Cozy Up With Flannel
Touchable flannel delivers a cabincore-inspired punch of character in this tailored bedroom, where the window treatment combines graphic plaid curtains with natural shades. Like throw blankets and sheets, rustic fabric accessories are a versatile, seasonal way to experiment with a new aesthetic.
Layered Botanicals Bring Cabincore to Life
This space’s sophisticated formula for cabincore (a dried bouquet perched atop a rustic wood-and-cane dresser + a potted Norfolk pine and a Boston fern + wall-mounted skis) is both classic and contemporary. Evoke this feel in your rooms with a more-is-more approach. Start with a small floral arrangement, add a few hardy container plants or just-cut greenery, and keep going until your interior feels as invigorating as a walk outside.
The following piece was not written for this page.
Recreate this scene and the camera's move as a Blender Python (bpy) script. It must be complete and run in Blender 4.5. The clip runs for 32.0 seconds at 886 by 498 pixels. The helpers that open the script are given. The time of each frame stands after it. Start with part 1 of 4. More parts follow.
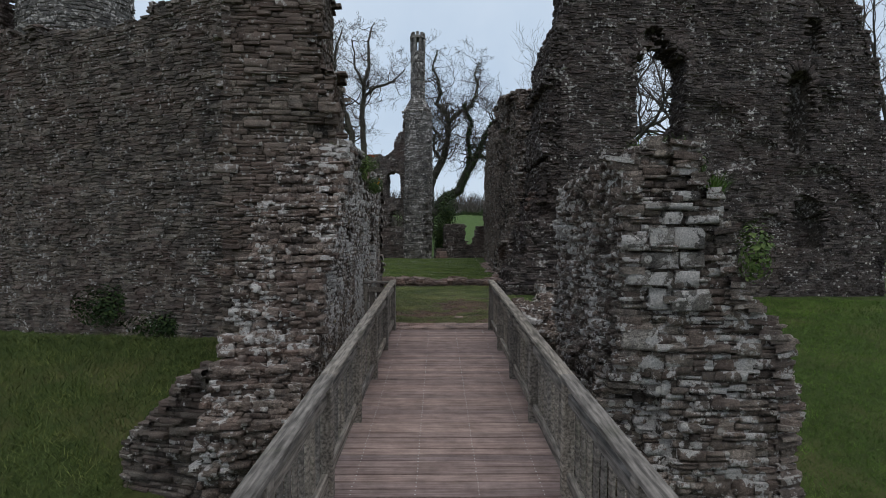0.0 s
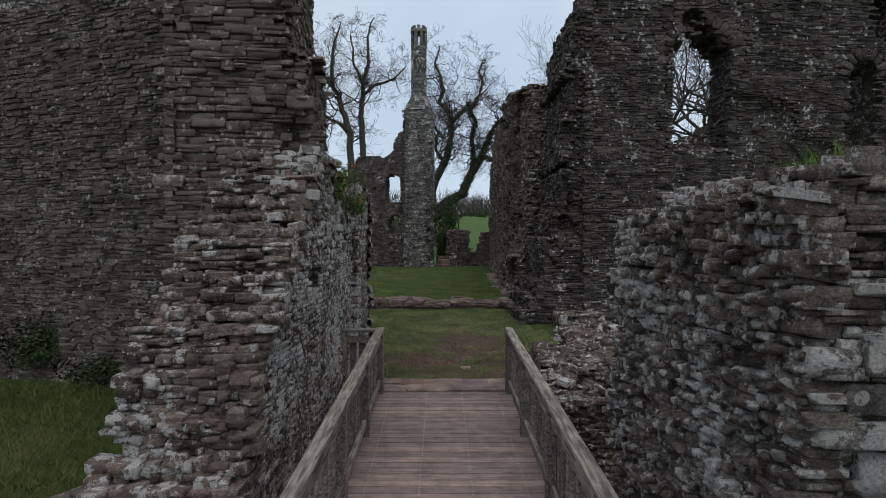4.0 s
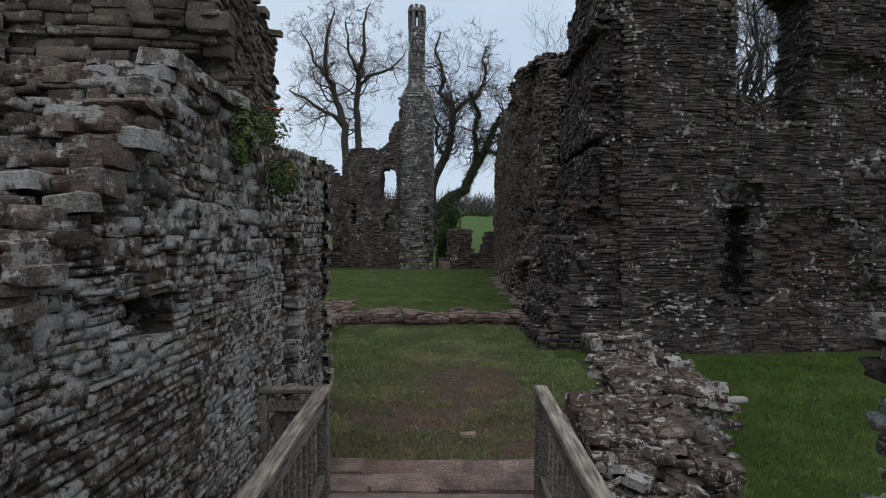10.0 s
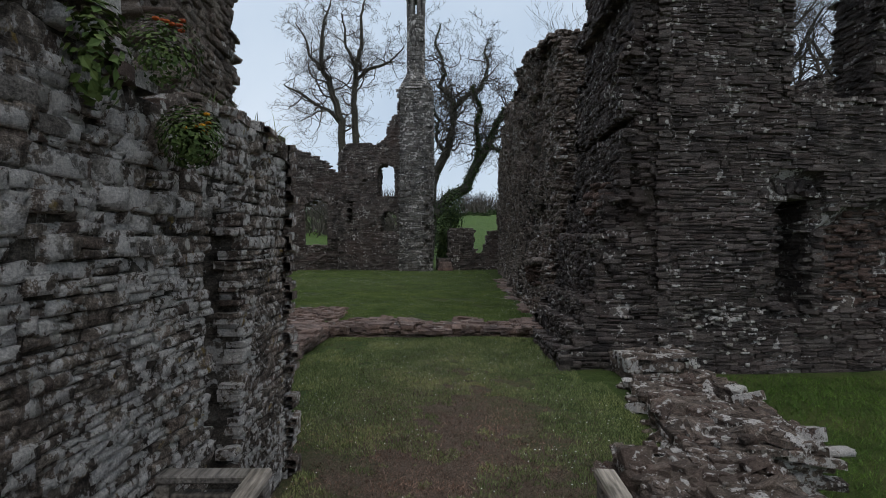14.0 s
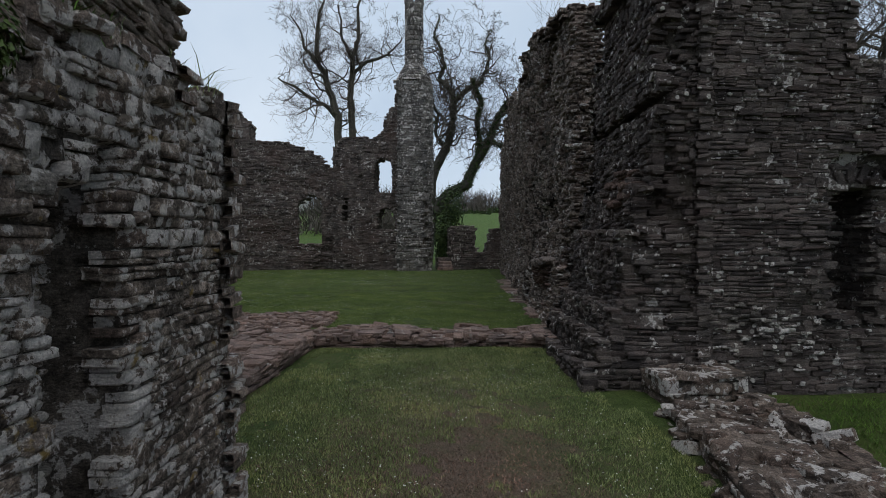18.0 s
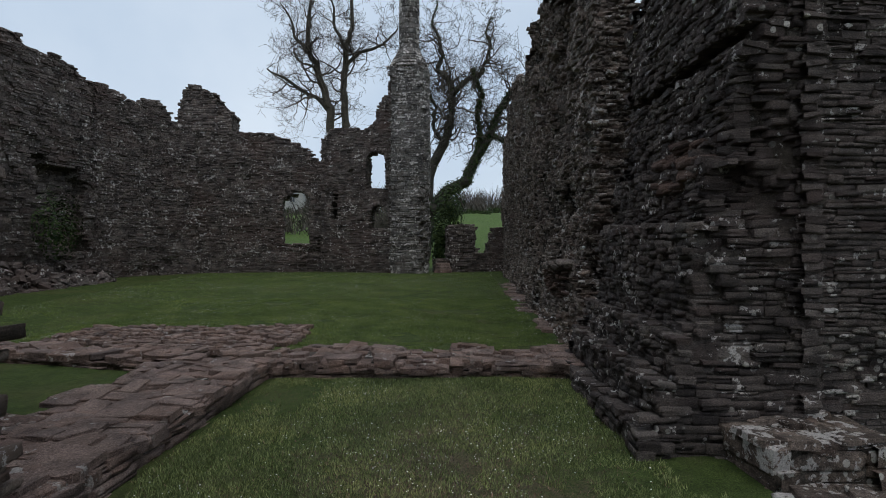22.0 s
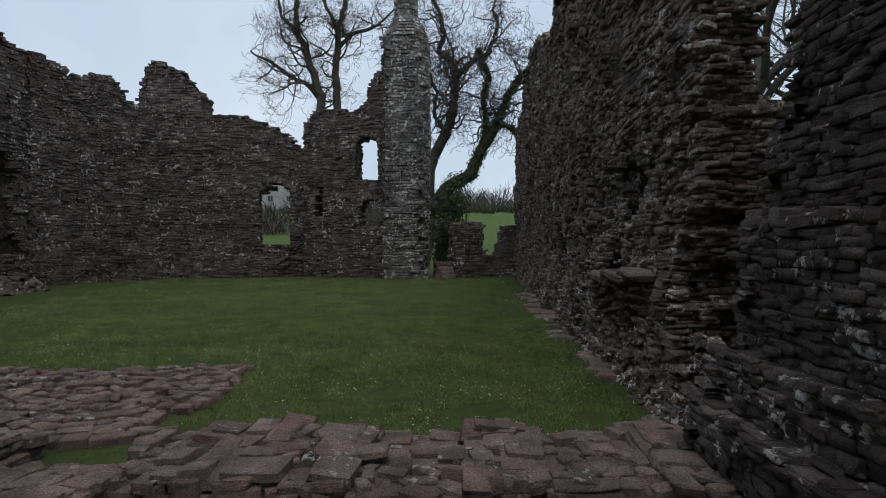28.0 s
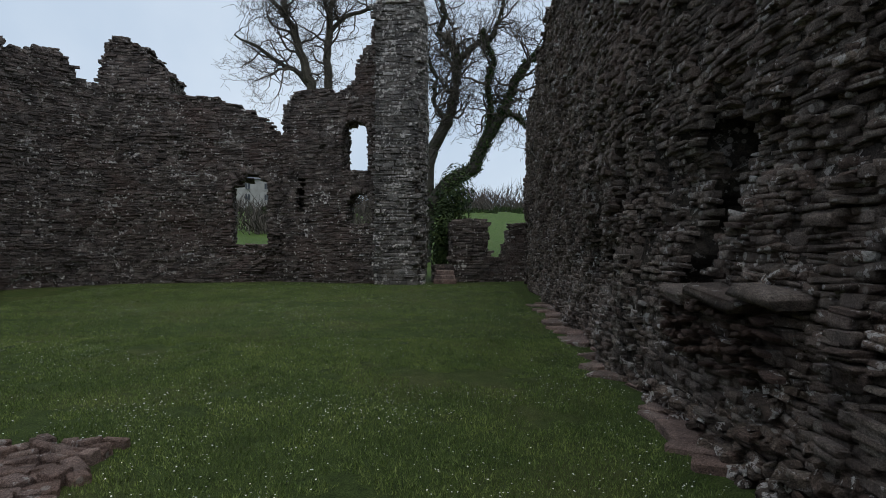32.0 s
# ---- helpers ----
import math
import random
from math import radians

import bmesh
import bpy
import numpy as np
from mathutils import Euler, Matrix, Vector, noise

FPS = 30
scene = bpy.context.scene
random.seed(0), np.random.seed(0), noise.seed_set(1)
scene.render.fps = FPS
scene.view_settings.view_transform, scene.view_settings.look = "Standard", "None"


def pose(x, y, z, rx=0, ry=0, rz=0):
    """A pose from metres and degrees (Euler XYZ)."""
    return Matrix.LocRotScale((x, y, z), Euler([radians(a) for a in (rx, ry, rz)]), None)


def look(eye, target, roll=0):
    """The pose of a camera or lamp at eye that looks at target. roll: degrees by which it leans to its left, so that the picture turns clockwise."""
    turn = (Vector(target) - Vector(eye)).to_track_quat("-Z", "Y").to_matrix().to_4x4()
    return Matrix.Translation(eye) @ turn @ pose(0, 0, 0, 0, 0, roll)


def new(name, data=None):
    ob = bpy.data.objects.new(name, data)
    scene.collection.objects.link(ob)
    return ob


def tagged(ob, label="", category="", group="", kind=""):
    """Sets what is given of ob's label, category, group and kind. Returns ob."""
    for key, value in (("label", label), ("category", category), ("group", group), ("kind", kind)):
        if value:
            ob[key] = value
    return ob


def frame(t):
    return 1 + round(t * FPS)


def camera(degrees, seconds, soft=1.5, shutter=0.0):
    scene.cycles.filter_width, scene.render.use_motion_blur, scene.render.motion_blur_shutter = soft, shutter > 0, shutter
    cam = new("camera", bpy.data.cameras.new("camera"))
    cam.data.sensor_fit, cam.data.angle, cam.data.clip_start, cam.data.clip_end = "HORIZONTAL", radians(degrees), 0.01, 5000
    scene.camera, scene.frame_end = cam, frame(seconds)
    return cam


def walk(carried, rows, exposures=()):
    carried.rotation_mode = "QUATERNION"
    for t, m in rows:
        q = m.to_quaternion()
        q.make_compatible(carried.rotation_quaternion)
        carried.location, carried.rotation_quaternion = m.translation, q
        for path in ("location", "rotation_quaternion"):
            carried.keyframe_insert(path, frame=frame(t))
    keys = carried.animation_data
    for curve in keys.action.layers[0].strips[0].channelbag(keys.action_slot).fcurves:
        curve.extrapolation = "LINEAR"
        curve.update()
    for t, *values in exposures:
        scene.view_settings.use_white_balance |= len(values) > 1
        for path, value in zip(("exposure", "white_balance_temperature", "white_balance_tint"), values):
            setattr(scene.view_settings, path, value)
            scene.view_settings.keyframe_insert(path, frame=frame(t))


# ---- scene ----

Live-Edge Wood Lends Character
Like coastal and Scandinavian design, cabincore celebrates the materiality of objects, like this coffee table, a single plank of wood with lacquered edges that preserve the texture of its original exterior. We can’t all live in hand-hewn cabins, but living-room centerpieces put heirloom-worthy rustic character in everyone’s reach.
Cabincore Is All Things Pendleton
With a history of manufacturing trade blankets since 1909, Oregon’s Pendleton Woolen Mill produces instantly recognizable textiles that are synonymous with the Pacific Northwest and cabincore. Start with a graphic sham or throw and work your way up to, say, a blanket-wrapped faux moose head for your mantel.